Challenge:
List all lines in the material below that contain "recreates".

[Items listed in a dataset]

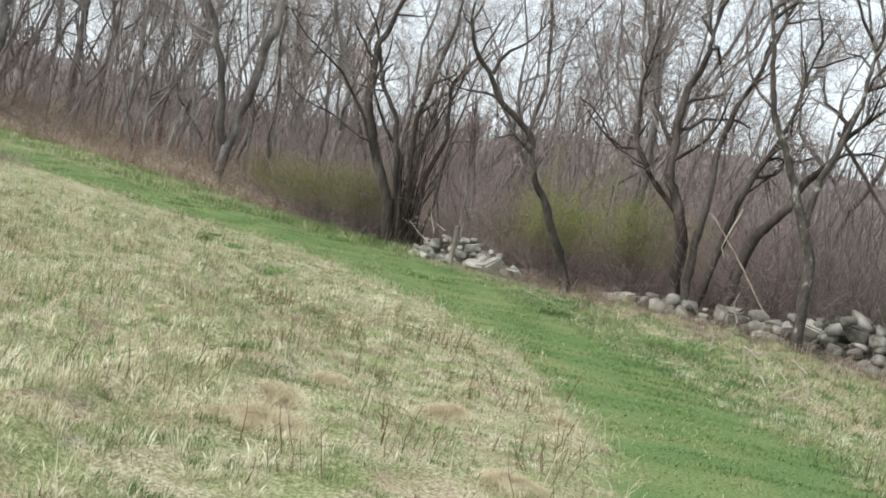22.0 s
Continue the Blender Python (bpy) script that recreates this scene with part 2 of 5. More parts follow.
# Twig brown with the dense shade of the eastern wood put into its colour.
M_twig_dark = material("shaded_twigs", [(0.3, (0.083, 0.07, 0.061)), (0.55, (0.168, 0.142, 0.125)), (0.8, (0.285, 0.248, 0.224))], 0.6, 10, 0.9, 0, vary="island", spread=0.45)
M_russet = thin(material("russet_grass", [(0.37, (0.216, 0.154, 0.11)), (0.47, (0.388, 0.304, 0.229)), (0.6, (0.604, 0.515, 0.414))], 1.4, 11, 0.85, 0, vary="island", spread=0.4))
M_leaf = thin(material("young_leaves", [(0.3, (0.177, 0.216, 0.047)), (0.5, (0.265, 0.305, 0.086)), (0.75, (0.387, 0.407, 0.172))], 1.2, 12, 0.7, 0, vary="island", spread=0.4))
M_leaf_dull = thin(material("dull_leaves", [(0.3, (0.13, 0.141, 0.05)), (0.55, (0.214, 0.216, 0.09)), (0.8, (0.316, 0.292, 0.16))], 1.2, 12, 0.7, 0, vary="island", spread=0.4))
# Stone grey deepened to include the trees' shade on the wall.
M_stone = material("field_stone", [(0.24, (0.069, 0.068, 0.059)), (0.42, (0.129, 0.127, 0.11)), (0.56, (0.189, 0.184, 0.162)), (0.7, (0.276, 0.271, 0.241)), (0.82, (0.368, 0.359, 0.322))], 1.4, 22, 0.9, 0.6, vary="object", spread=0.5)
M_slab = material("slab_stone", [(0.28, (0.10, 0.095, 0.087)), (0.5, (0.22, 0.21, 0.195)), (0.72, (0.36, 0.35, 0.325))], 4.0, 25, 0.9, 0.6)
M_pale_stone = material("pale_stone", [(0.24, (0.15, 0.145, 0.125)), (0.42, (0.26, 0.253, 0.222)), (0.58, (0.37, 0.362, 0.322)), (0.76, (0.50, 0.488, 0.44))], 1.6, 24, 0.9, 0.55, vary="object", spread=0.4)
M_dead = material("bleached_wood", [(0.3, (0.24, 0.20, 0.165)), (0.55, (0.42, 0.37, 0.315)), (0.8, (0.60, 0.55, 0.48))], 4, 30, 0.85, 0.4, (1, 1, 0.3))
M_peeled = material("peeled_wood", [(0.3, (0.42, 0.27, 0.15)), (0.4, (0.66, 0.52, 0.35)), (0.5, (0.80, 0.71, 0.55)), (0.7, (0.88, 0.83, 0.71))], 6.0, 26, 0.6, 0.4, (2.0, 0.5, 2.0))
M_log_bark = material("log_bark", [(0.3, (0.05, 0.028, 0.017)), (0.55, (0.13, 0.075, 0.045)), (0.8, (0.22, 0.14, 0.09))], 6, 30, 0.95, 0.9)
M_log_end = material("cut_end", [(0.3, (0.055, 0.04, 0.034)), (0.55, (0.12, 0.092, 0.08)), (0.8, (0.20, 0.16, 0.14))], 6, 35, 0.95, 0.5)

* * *

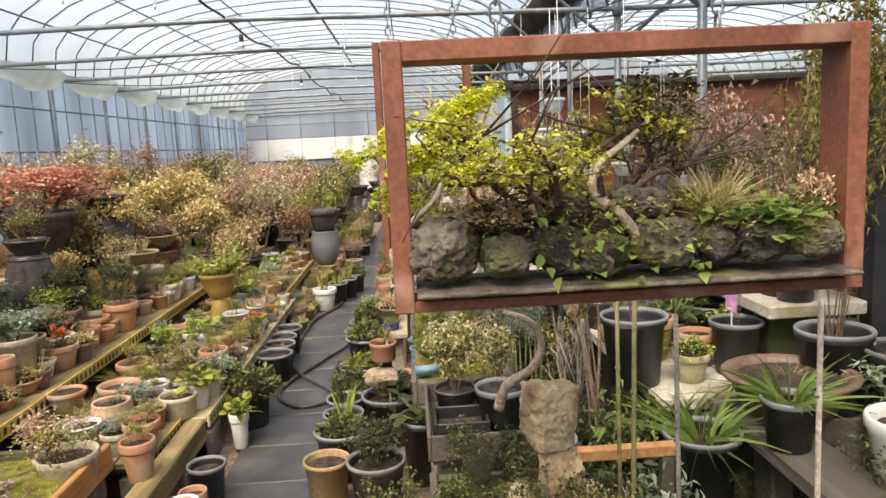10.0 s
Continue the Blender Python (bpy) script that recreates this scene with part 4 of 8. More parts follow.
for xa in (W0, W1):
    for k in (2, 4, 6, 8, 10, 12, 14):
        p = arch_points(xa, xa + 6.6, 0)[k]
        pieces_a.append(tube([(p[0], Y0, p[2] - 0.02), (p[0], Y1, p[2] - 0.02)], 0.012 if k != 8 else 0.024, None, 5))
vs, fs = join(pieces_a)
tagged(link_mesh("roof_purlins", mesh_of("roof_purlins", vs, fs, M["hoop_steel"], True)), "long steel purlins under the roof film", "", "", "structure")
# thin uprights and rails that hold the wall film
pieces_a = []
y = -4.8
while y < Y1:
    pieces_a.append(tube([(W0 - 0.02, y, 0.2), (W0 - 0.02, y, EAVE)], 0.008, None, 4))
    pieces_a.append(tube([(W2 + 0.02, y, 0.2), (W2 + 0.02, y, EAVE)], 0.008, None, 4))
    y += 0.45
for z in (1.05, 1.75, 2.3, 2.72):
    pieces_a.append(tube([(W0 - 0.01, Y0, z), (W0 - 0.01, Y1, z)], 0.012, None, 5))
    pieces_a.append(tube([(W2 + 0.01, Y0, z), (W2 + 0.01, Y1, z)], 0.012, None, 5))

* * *

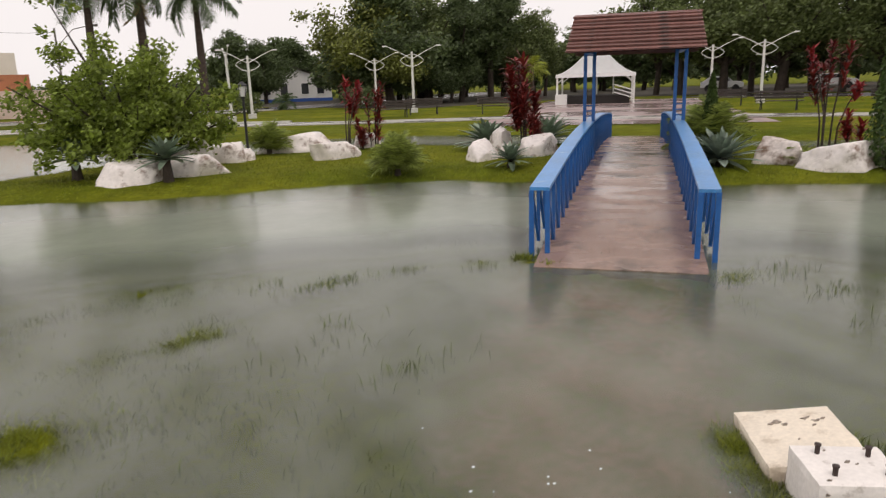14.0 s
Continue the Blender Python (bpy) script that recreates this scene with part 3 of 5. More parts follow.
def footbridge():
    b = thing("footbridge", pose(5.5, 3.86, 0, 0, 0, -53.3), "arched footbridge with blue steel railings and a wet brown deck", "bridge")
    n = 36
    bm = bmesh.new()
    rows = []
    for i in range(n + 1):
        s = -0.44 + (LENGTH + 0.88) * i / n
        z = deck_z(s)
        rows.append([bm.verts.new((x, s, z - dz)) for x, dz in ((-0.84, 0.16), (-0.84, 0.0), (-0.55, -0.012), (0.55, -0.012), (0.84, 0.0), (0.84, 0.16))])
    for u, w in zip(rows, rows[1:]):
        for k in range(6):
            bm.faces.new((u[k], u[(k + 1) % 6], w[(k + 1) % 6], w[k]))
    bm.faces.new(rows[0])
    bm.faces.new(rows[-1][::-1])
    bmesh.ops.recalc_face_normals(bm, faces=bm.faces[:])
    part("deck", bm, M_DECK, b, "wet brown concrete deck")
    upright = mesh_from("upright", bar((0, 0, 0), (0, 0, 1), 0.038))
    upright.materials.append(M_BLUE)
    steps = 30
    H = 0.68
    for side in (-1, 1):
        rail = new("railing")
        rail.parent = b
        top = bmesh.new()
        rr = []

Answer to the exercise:
Continue the Blender Python (bpy) script that recreates this scene with part 2 of 5. More parts follow.
Continue the Blender Python (bpy) script that recreates this scene with part 4 of 8. More parts follow.
Continue the Blender Python (bpy) script that recreates this scene with part 3 of 5. More parts follow.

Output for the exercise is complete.